Perfectionism is a growing epidemic. Studies among Noth American teens show that 3 in 10 exhibits some sort of unhealthy perfectionism. It is also life-endangering — those with higher scores on perfectionism are more likely to die younger.
Perfection is an impossible goal — you only set yourself up for failure and suffering. That’s the paradox of perfectionism. The more you try to win someone else’s validation, the worse you become.
Experts have found that perfectionism is more than an attitude or excess attention to detail — it has become a way of life that creates and amplifies mental issues. It’s a clear signal that we have a problematic relationship with ourselves.
The Three Types of Perfectionists
Self-oriented perfectionists adhere to strict standards while maintaining strong motivation to achieve perfection and avoid failure — they engage in harsh self-assessment.
Other-oriented perfectionists set unrealistic standards for others like partners, friends, or co-workers — they are very rigid when it comes to evaluating how others perform.
Socially-prescribed perfectionists believe that others hold unrealistic expectations for them — they can’t live up to external pressure and (perceived) harsh criticism.
The latter is growing at twice the rate of the other two, according to the study by Thomas Curran and Andrew P. Hill. Even worse, it’s the one most associated with anxiety, depression, and suicidal thoughts- they let others define their lifestyle.
Rethink Your Relationship with Yourself
We must rethink our relationship with ourselves (especially accepting that we are not flawless). It’s harder to get things done when we have zero tolerance for mistakes — people are more likely to procrastinate since they can’t screw up what they haven’t yet started.
Overcoming perfectionism requires reframing our relationship with life, others, and ourselves. Rather than seeking for perfection, we must find meaning and joy in the precious things that we DO have.
By focusing on what’s missing, we can’t appreciate what we already have.

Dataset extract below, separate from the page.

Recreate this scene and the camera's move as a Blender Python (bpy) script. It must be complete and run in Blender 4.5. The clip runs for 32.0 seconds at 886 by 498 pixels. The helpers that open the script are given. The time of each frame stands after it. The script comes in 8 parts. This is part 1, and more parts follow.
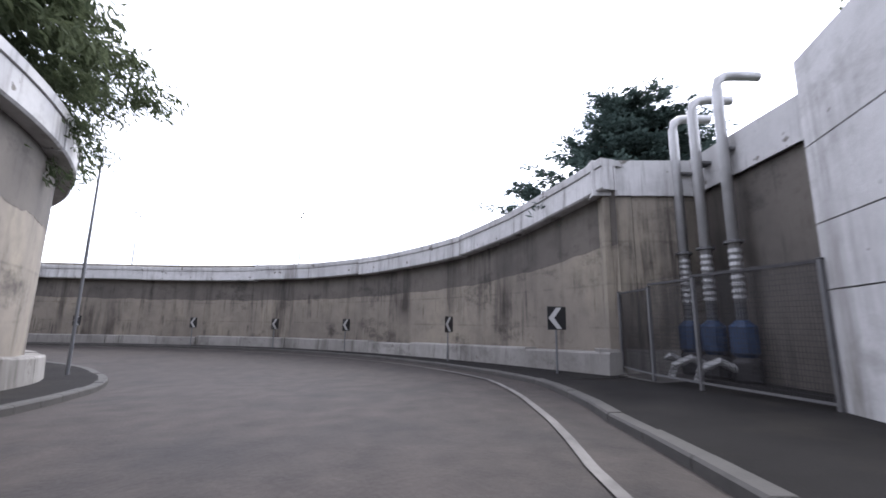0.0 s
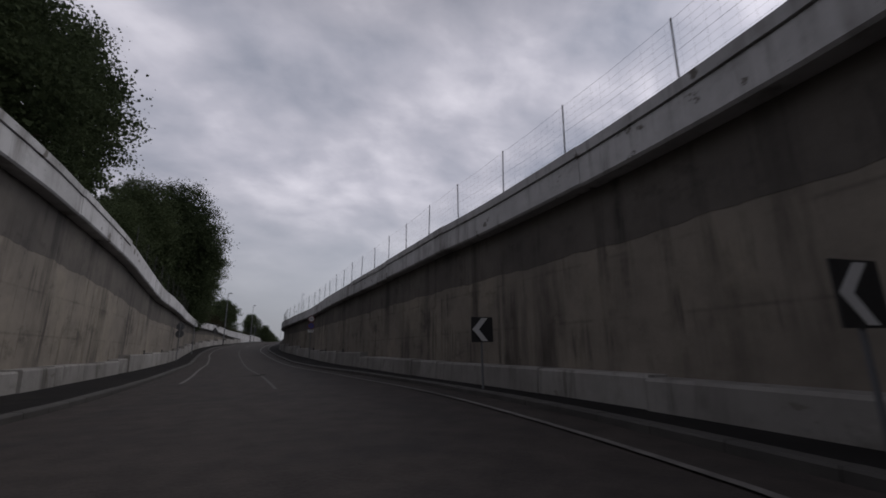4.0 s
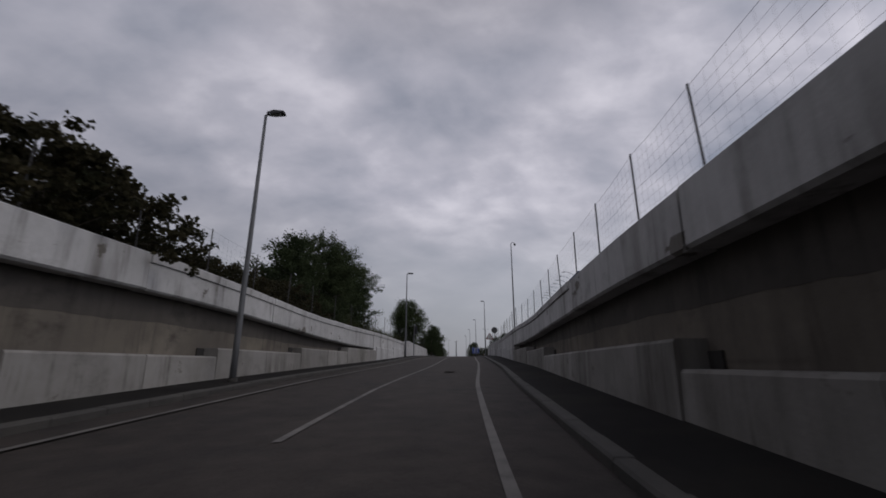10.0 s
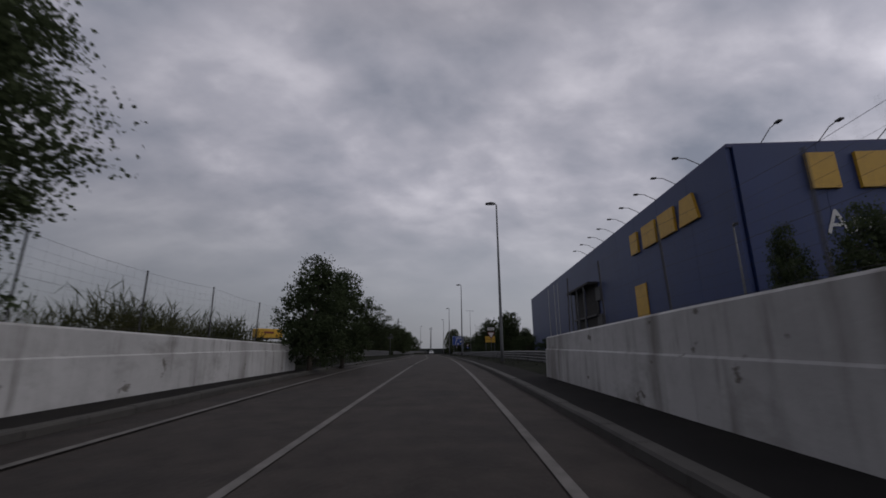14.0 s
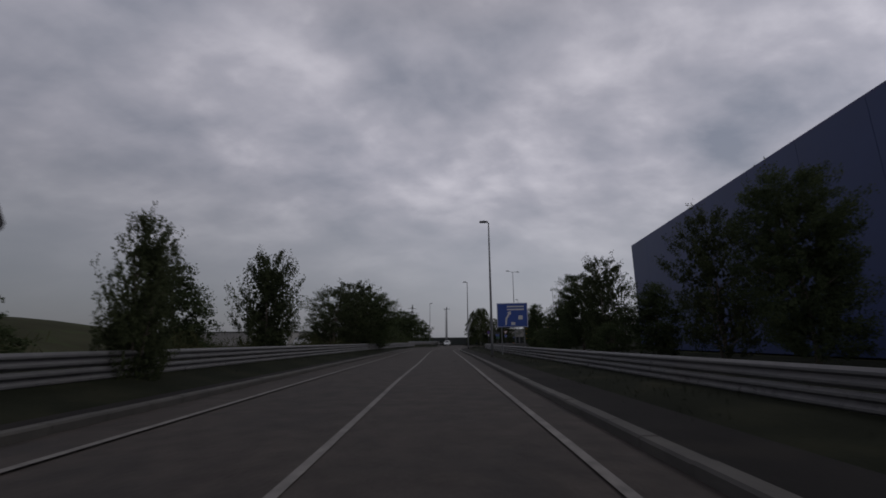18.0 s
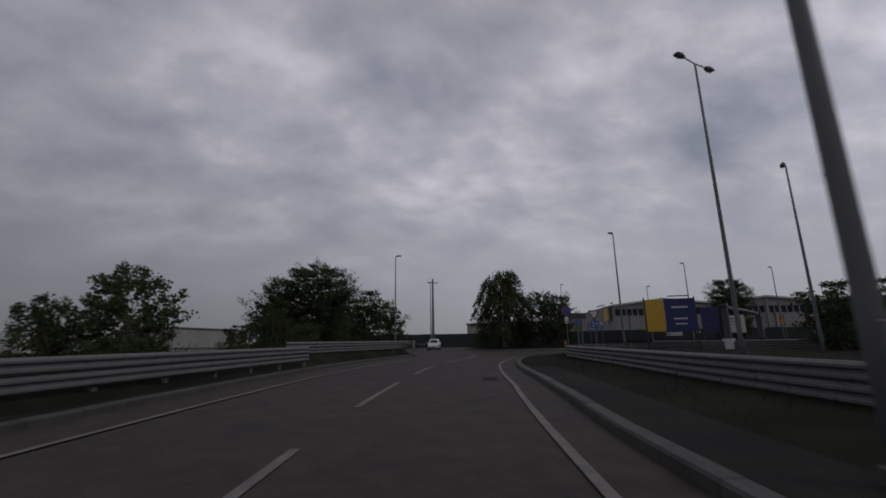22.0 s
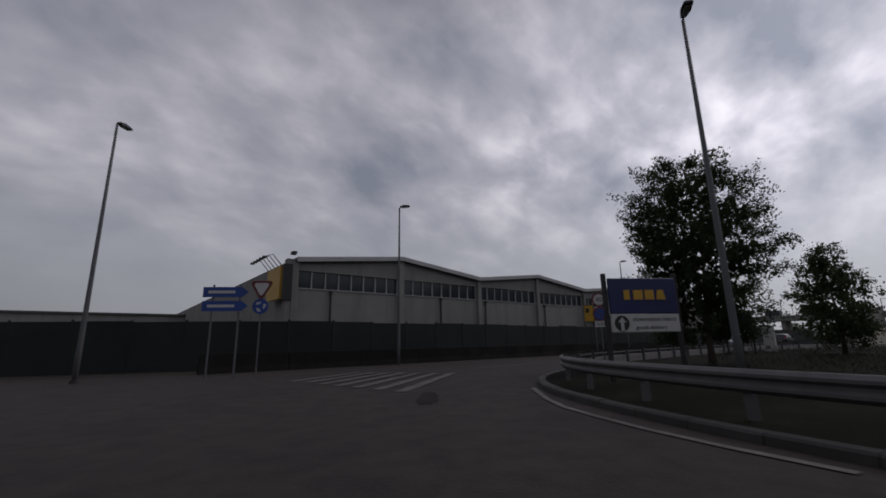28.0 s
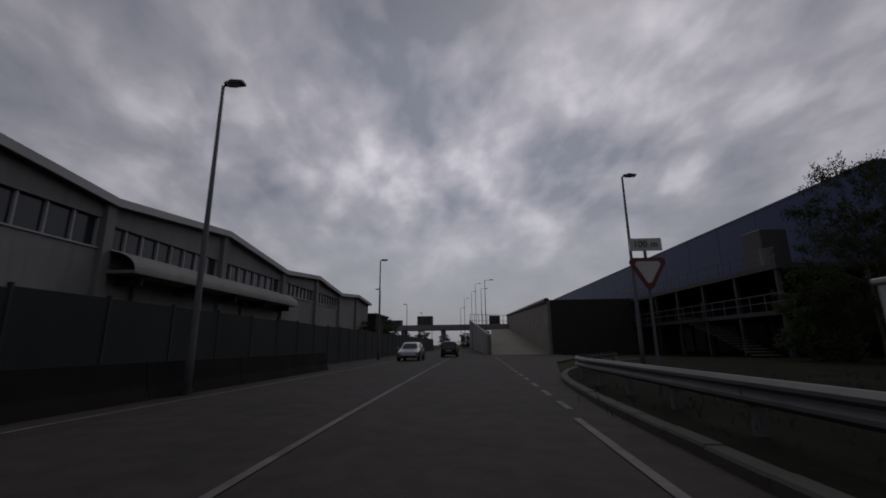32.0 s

Three steps you can take to move away from perfectionism
Perfectionism is not a rational emotion, and as such, it cannot be argued or reasoned with. Studies have shown that perfectionists are at a higher risk of several illnesses, both physical and mental and that self-compassion might free us from its grip. Therefore, perfectionism and self-compassion are very much linked.
Here are three steps that you can follow in order to pursue perfectionism less and love yourself more:
Step one, acknowledge that it’s bad for you; beating yourself up over every little error gradually chips away at your sense of self-worth and makes you less happy. You deserve better than this.
Step two– pledge to resist the temptation to beat yourself up for the sake of beating yourself up. When you’ve spent years cultivating this inner bully, you develop an unconscious reflex to put yourself down for every minor thing, no matter how ridiculous or absurd. It is a bad habit of the mind. Every time you start beating yourself up, tell yourself: “I am done beating myself up. How can I treat myself with love?”
Third Step, as part of that self-love, learns to be attentive to your own needs.
Ask yourself this simple question: “What do I need?”. In perfectionism, you focus on the unattainable perfect goal at the expense of your own mental and physical health. I want you to shift from focusing on the unattainable perfect goal of focusing on self-care: what do you need? Rest? Healthy food? A break? Company? A hug? A day off?
The challenge- self-love. The tool- be kind to yourself in at least one way every day. Your happiness is in your mind and your hands.